With Hillary Clinton and Donald Trump set to face off in the first debate of a contentious presidential election tonight, the MIT Media Lab is set to make sense of the firehose of chatter expected to hit Twitter.
The Laboratory for Social Machines, part of the MIT Media Lab, launched the machine-learning project, dubbed Electome, about a year ago to help give people more of a voice about the election.
Then representatives from the Commission on Presidential Debates reached out to Electome's project leaders, asking for help in giving the media a better look at what people were saying on Twitter about the candidates, the issues and all the ups and downs of the debate.
The goal was to get the public’s voices into the conversation about the debates and the overall election.
“We were trying to help the election go beyond polls and really get into the conversation,” said Bill Powers, a research scientist at the MIT Media Lab. “The data revolution we’re living through, in terms of American politics, the way it’s been used is by political parties to win. We felt it was time for this same data to track ideas.”
While Powers sees the project as a public service, for this year, anyway, their tweet analysis, and complementary visualization of it, are available on a dashboard that is only open to the media.
He explained that the Electome group wanted to start with a relatively small number of users and then expand from there.
Working with news outlets like the Washington Post, CNN, and Bloomberg, the Electome project has about 200 individual journalists signed up to use it. Members of the research team will be on site for the first debate tonight at Hofstra University in Hempstead, N.Y., and they expect to sign up a lot more reporters there.
Twitter has given the MIT team access to its entire firehose of tweets – about 500 million tweets on a normal day.
Today likely will not be a normal day.
Twitter users, who will be able to watch the debate live streamed on the site, are likely to tweet about their favorite, and least favorite, candidate, the vocal blows made and blows thwarted, as well as the issues raised. They’ll also retweet comments and memes, along with stats, talking points and images that the two campaigns and the Democratic and Republican parties will post.

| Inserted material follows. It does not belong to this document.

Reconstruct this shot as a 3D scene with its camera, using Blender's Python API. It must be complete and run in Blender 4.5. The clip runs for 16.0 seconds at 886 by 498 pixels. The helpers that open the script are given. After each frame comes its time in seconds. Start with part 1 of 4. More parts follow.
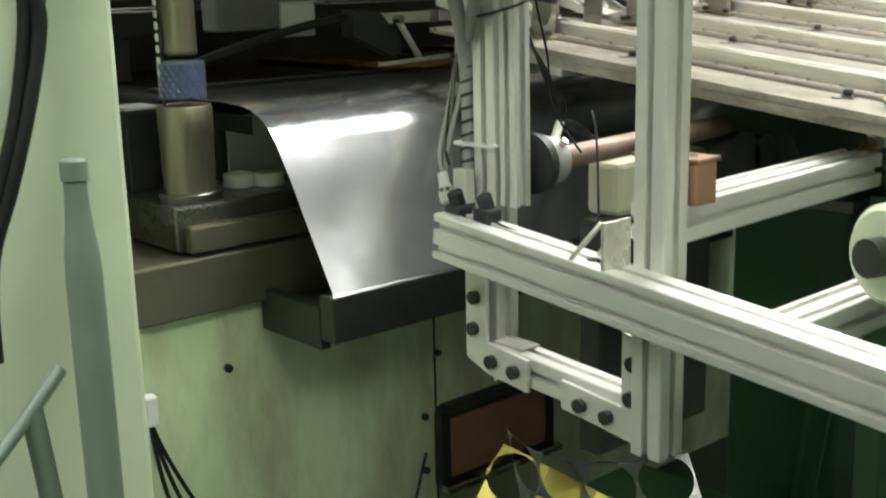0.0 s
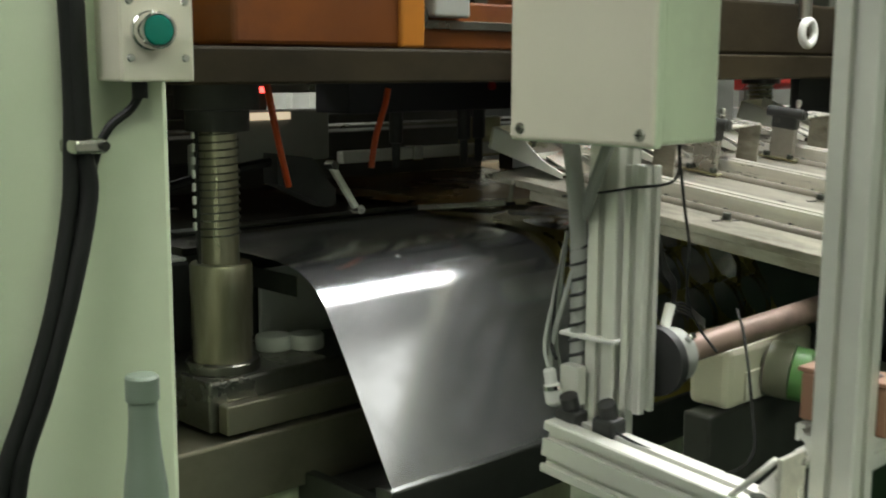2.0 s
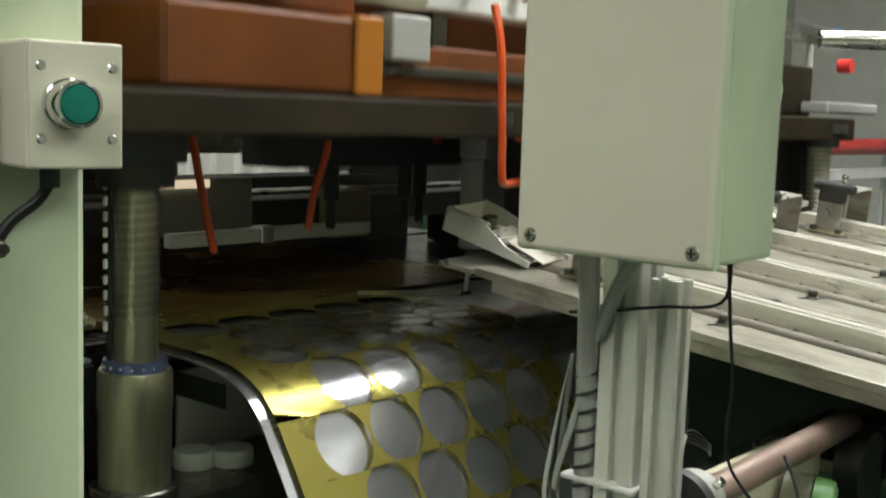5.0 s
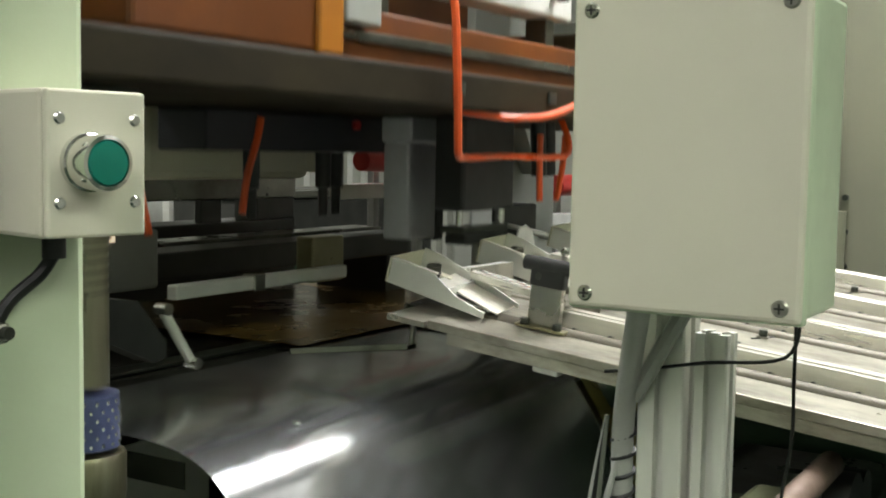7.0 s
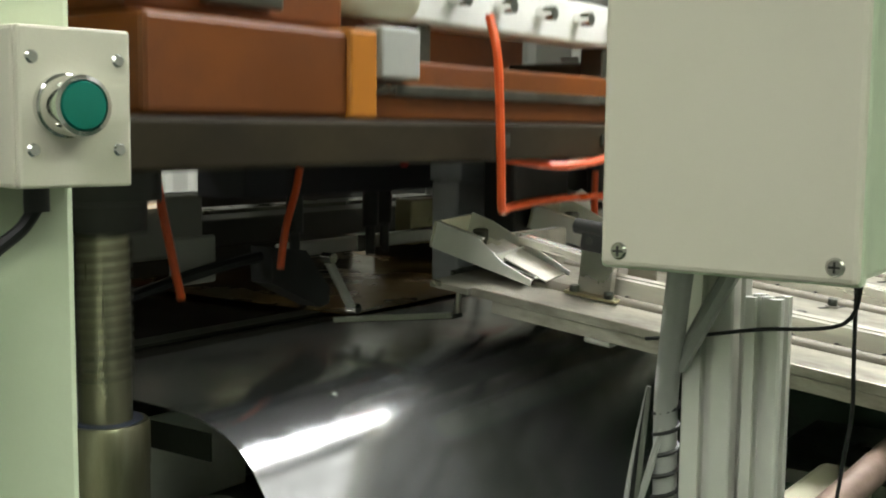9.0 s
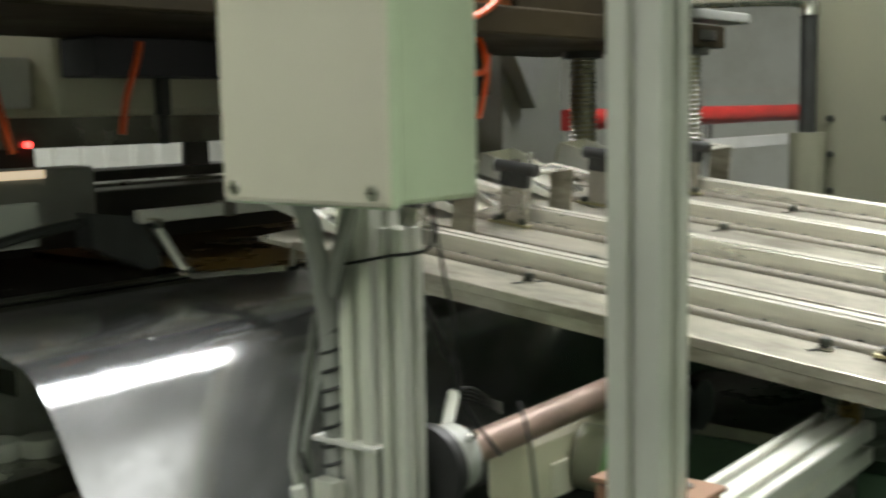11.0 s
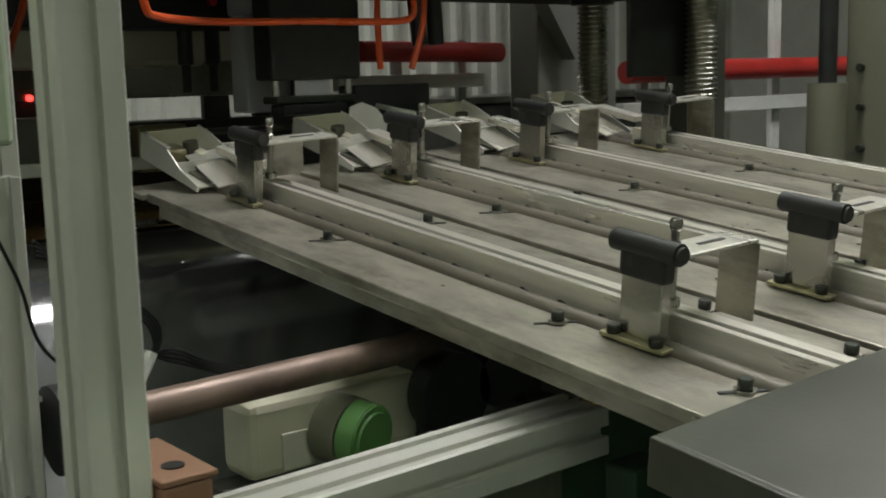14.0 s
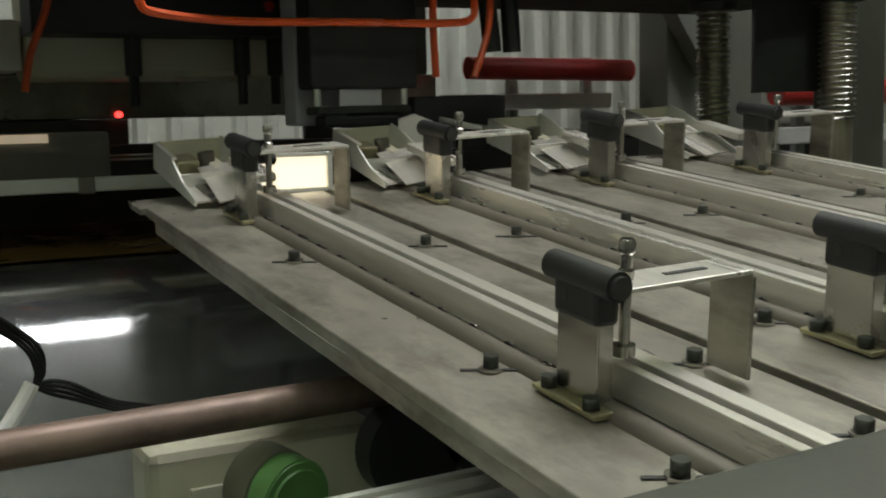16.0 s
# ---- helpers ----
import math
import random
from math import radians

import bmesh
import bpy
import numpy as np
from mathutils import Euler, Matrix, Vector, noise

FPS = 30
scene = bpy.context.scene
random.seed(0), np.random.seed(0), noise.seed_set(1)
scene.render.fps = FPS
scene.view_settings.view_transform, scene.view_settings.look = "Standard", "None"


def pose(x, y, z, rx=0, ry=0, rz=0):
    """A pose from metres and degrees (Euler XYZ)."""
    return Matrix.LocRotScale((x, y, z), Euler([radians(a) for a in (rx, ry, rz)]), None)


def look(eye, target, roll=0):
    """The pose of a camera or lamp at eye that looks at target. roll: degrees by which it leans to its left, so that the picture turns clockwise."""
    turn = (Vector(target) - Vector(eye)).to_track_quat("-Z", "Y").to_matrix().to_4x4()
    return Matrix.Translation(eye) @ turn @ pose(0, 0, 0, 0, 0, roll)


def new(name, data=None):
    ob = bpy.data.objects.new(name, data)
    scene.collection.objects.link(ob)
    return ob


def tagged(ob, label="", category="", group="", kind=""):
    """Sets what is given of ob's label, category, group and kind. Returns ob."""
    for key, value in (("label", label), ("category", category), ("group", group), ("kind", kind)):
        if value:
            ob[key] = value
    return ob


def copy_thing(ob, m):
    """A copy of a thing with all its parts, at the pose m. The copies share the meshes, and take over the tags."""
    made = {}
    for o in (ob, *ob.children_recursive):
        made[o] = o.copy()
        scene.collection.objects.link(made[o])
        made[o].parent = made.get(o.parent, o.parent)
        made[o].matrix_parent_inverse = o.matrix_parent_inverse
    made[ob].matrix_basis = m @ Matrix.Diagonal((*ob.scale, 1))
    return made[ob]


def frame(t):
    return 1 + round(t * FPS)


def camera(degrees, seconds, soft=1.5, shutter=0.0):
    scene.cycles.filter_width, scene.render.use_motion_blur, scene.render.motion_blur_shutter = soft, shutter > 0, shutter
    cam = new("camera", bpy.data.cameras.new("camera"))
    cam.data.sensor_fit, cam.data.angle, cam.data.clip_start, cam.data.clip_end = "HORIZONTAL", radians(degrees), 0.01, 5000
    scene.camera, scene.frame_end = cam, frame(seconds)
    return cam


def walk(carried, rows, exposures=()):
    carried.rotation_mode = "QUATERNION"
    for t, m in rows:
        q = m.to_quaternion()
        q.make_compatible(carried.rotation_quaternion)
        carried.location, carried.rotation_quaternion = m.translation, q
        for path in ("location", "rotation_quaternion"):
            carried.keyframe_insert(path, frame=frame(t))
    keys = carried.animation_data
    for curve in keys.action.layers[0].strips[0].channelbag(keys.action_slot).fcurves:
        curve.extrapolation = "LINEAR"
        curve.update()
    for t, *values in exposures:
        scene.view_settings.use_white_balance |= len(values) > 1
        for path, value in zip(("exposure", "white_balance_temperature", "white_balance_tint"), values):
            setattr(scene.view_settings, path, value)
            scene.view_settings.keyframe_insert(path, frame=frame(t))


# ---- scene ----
cam = camera(42.0, 16.0, soft=1.9, shutter=0.5)
PATH = [
    (0, (-0.045, 0.106, 1.146), (1.228, 1.578, 0.686), -1.4),
    (0.5, (-0.033, 0.103, 1.174), (1.21, 1.616, 0.769), -1.3),
    (1, (-0.018, 0.174, 1.196), (1.26, 1.67, 0.837), -1.1),
    (1.5, (-0.025, 0.288, 1.213), (1.32, 1.732, 0.888), -0.9),
    (2, (-0.03, 0.405, 1.232), (1.343, 1.824, 0.915), 0.3),
    (2.5, (-0.055, 0.485, 1.234), (1.381, 1.846, 0.942), 0.0),
    (3, (-0.091, 0.541, 1.237), (1.429, 1.815, 0.979), 1.3),
    (3.5, (-0.068, 0.553, 1.238), (1.453, 1.819, 0.953), 0.9),
    (4, (-0.01, 0.576, 1.252), (1.494, 1.864, 0.973), 0.4),
    (4.5, (0.06, 0.591, 1.271), (1.554, 1.893, 1.003), 2.2),
    (5, (0.077, 0.636, 1.265), (1.589, 1.925, 1.03), 1.9),
    (5.2, (0.066, 0.672, 1.269), (1.626, 1.905, 1.054), 1.7),
    (7.3, (0.036, 0.842, 1.271), (1.737, 1.879, 1.106), 1.0),
    (7.5, (0.045, 0.852, 1.27), (1.742, 1.896, 1.096), 1.0),
    (7.8, (0.059, 0.866, 1.266), (1.755, 1.91, 1.082), 1.0),
    (8, (0.065, 0.873, 1.264), (1.761, 1.916, 1.072), 0.9),
    (8.2, (0.072, 0.878, 1.261), (1.766, 1.923, 1.063), 0.7),
    (10.3, (0.203, 0.614, 1.237), (1.659, 1.965, 1.006), 0.1),
    (10.5, (0.209, 0.571, 1.234), (1.661, 1.927, 0.996), -0.2),
    (11, (0.235, 0.489, 1.226), (1.775, 1.743, 0.986), -1.1),
    (11.5, (0.33, 0.462, 1.216), (1.967, 1.583, 0.961), -1.8),
    (12, (0.427, 0.46, 1.207), (2.067, 1.567, 0.912), -2.4),
    (12.5, (0.513, 0.433, 1.199), (2.12, 1.585, 0.897), -3.1),
    (13, (0.58, 0.333, 1.199), (2.011, 1.694, 0.883), -1.8),
    (13.5, (0.61, 0.235, 1.205), (1.932, 1.704, 0.898), -1.1),
    (14, (0.661, 0.184, 1.202), (1.897, 1.727, 0.9), -1.5),
    (14.5, (0.739, 0.187, 1.19), (1.94, 1.759, 0.897), -0.9),
    (15, (0.833, 0.208, 1.171), (1.968, 1.831, 0.894), -0.7),
    (15.5, (0.92, 0.224, 1.163), (1.96, 1.913, 0.906), -0.6),
    (16, (0.976, 0.226, 1.155), (1.909, 1.98, 0.926), -1.3),
]
walk(cam, [(t, look(eye, target, roll)) for t, eye, target, roll in PATH],
     exposures=((0, 0.48), (1.6, 0.1), (3.5, 0.15), (4.6, 0.1), (7.5, 0.35), (10.5, 0.2), (11.3, -0.15), (12.3, -0.84), (16, -1.0)))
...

That’s a lot of tweets and data to analyze on the fly, all while viewing it from the backdrop of all the data that has been analyzed over the past year.
Without machine learning technology, it wouldn’t be possible.
“Since we started this, we’ve been getting the whole firehose and saving it,” Powers said. “The amount of human oversight that would be required [to do this without machine learning] would be massive… The analysis would be much more basic. We’d be capturing much less of the conversation without the machine learning.”
Deb Roy, director of the Laboratory for Social Machines and chief media scientist at Twitter, said that if they had a massive team of researchers, a pile of money to fund them and unlimited time, maybe they could do the analysis without machine learning.
Those are not the parameters they’re working with, however.
“We’re processing a very large volume of tweets and news stories, and we’re trying to classify and organize tweets around the major issues in the election and understand patterns across all the tweets and not just some of them,” Roy said. “It’s a moving target. If you want to say which ones are about immigration, which ones are about terrorism, you need help.”
A few of the issues that makes this kind of analysis so difficult, aside from the massive amount of tweets that need to be immediately analyzed, is that people use well-known and sometimes their own particular short-hands on Twitter because of the 140-character tweet limit. They also use a constantly changing list of hash tags.
While someone might tweet about pneumonia or racism, both of which have been issues in this election, it doesn’t mean the tweet is related to the election.
The Electome algorithms need to decipher which tweets are about the election and then put those tweets into the proper category bucket.
They also need to keep up with the quickly changing cast of issues connected to the election -- and tonight’s debate.
For instance, in one minute pneumonia was not an election issue and the next minute it was. The machine-learning algorithms need to immediately recognize that kind of change.
To keep up with the changes, the algorithms are taking in 500 to 600 news stories a day and learning the new names and vocabulary associated with different topics.
“The machine needs to know a tweet about pneumonia is about the election and it’s a subtopic,” explained Roy. “If we simply said, ‘Go find all tweets about pneumonia, there are a significant amount of conversations and news stories that are not about the election. If you pick up a tweet every time Brussels is mentioned, you can’t assume it’s about terrorism. So you can’t just look for key words, but you need to train a model that looks for tweets about pneumonia that are in the election context.”
At this point, the project is only analyzing tweets in English from North America.
The top issues on Twitter since MIT started this project? Foreign policy and national security.
“The opinions on Twitter are almost as diverse as the number of tweets,” Powers said. “There’s a lot about Putin and Russia. You hear a lot about Benghazi. You hear positive things about Hillary Clinton’s work abroad. It’s the gamut of things happening in the world.”